At the canal basin Malcolm explained the history of the railway carrying goods from the quay for distribution around the country and in return bringing goods to the quay for shipment around the world – all of course via the warehouses. He pointed out the remains of the rail turntable (allowing wagons to be turned) with both broad and standard gauge rail lines.
Many members remembered the Maritime Museum’s eclectic collection of boats from all over the world, many of which were restored in the old electricity building (now the Quay Climbing Centre) before being displayed in the building and in the basin.
Kelly Johnson, the Bike Shed’s Director of Strategy and Communication, led us to the side of the first of the three buildings planned for refurbishment. She pointed out the traces of a structure once attached to the building which they intended to reinstate, mainly in glass, providing an attractive café and main entrance to the building.
She introduced us to Dominic Acland, their Heritage Consultant, who talked about how busy the canal had been importing goods from all over the world and shipping out the wool. The quay was the key to Exeter’s wealth and in 1839, when these warehouses were built, Exeter was at its peak. But in 1844 the railway came to Exeter: Dominic wondered how no one foresaw what damage that would soon do to the shipping business.
He explained that they are currently negotiating with various fund-raising authorities over the projected improvements to the building and that they have a 2-year window to negotiate the plans and were then expecting a 25-year lease.
Kelly then outlined the Bike Shed’s commitment to celebrating the best of Exeter and their focus on promoting work by local people, whether ceramicists or web designers or anything in between. They also plan to bring artists from across the world both to work here and to display their creations.
She said this is not to be a closed building open to a select few but instead should connect with everyone in the city with such incitements as a ground floor market selling fine handicraft and art and other activities such as cycle hire and perhaps a bakery.
There would certainly be a childrens’ play area and also an area with recordings by actors of people’s memories and of the diaries of those who worked in the warehouses.
Kelly explained that they will be taking over all three adjacent buildings. The ground floors are currently in use but the upper floors are empty. We entered the Grade II building through a door (on the left in this photo of the three buildings) which led directly upstairs to the 1st floor where we found ourselves in a very spacious area planned to be a 250-seat performance space.
We went through to the second building’s 1st floor, to be used for music and comedy. It has good lighting and will have a lift and balconies overlooking the basin. The adjoining floor space in the third building is to be an area for start-up companies and entrepreneurs.
As part of an overall endeavour to connect the business and arts communities it is felt important to provide, with hot desk measures, spaces for small businesses enabling them to avoid the burden of long term high rents.

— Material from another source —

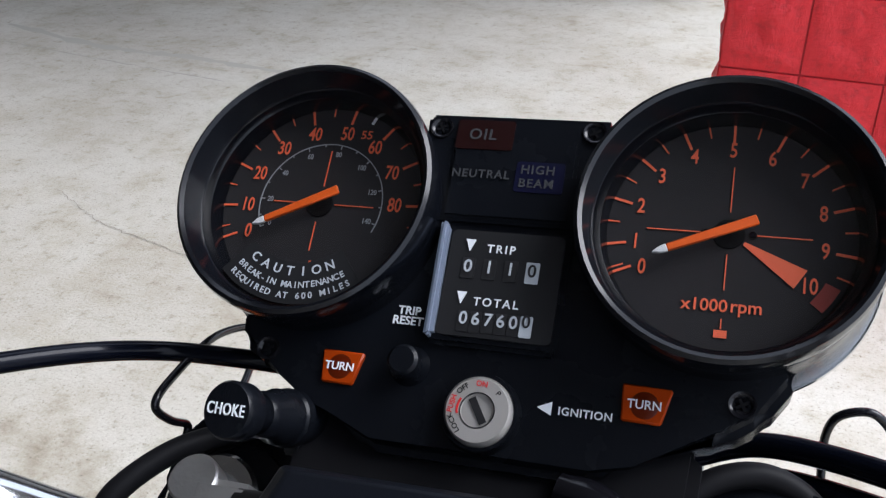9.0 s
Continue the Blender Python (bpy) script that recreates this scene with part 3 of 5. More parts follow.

There will also be space for artists’ studios where they can create work which could then be sold in the market downstairs and on the top floor are to be rehearsal studios. A beautiful space with magnificent beams which might, however, create a problem for stage props as there is limited clearance. We admired here an exceptionally long beam made from a single tree – who needs steel!
Kelly explained that the plan is to offer pop-up events in the building over the next year until it is closed for 18 months for its extensive remodelling. It is also their hope to organise a 3-month “festival” next summer. This would be in a tented area on the grass where the café is planned for local communities to book space for anything from 10 minutes to 3 days. Everything will be considered – from art gallery to yoga – all to be curated by the local community.
This was a fascinating trip round a fascinating building. Many comments and ideas were offered by the group to the management who are so very keen to incorporate the thoughts and memories of the total community into their plans for this wonderful space. We wish them every success with their great efforts.